> This is a common mistake. If you aim for the already declining percentage of women, you will not get far. You have to aim for the percentage of population. The fact that only 37% of our industry is female is itself a problem we have to address.

...

> But going back to the topic of this thread, until we have half of the developers/speakers/users being woman, we have a problem.


I agree it's a common mistake, but I suspect I'm referring to a different mistake. Equality is about equal /opportunity/. It's not about forcing equal statistically representative numbers of people of various diversity types into all industries equally. Everyone should have the opportunity to do whatever they want.

But rather than assertions, lets look at what science says on the matter.
Which set of countries has more gender equality in STEM (Science, Technology, Engineering and Mathematics) - GIS falls under the T and some of the S: Finland, Norway (Countries that address most of the issues in your linked US-focused Forbes article)
or
Tunisia, United Arab Emirates?

Chances are you picked wrong. It turns out that in countries with poor human/women's rights records (UAE, Tunisia) there are *more* females in STEM, and in countries where there is more gender equality (i.e. the Scandinavians), the women choose /not /to go into STEM.

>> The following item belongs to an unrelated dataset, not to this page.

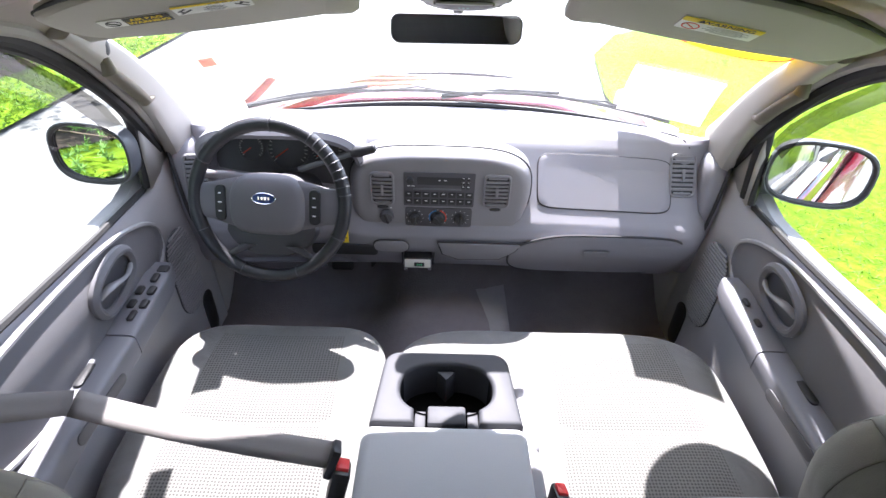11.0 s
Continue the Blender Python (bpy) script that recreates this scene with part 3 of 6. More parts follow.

For discussion see: https://researchtheheadlines.org/2018/04/20/the-stem-gender-equality-paradox-from-fallacies-to-facts/ - and the actual paper: http://journals.sagepub.com/doi/10.1177/0956797617741719

It's great that you chose GIS, but given the choice, the research indicates that most women chose something other than STEM if they live in a progressive country, most likely psychology, education, and healthcare, all of which are generally dominated by women. Given this, to me at least, trying to force a perfect 50/50 gender balance would thus seem to be doing a dis-service to people of both genders; it's not equality of opportunity even if it does achieve perfect diversity.


On 2018-08-11 14:29, María Arias de Reyna wrote:
On Sat, Aug 11, 2018 at 2:43 PM, Jonathan Moules
<jonathan-li...@lightpear.com> wrote:
  Once we have a 50% of speakers that are women (even 40%), we can start
saying that having a full keynoter line of women speakers is no diversity.
At the risk of asking a question that I know isn't meant to be asked - why
50%? Or "even 40%"? Surely the % should be around the same as the percentage
of the workforce that engage in the field? This survey indicates it's about
37% globally so 40% would be reasonable -
https://www.gislounge.com/gender-gis-workforce/
(Why the rate is 37% globally is an entirely different kettle of fish).

This is a common mistake. If you aim for the already declining
percentage of women, you will not get far. You have to aim for the
percentage of population. The fact that only 37% of our industry is
female is itself a problem we have to address.

The lack of role models (speakers? women in the mailing lists? women
in developer leading roles?) and specially the lack of a friendly
environment for women at work is a problem in most tech related
industries:
https://code.likeagirl.io/women-are-leaving-tech-and-management-is-responsible-a6187a4d5d81
https://www.forbes.com/sites/quora/2017/02/28/why-women-leave-the-tech-industry-at-a-45-higher-rate-than-men/

Not my best talk (blame jet lag), but this can give you more
perspective: https://vimeo.com/241597584

And this also applies to racial diversity. If the global foss4g is
mostly white... we have a problem.

But going back to the topic of this thread, until we have half of the
developers/speakers/users being woman, we have a problem. And the
longer we ignore it, the worse it gets.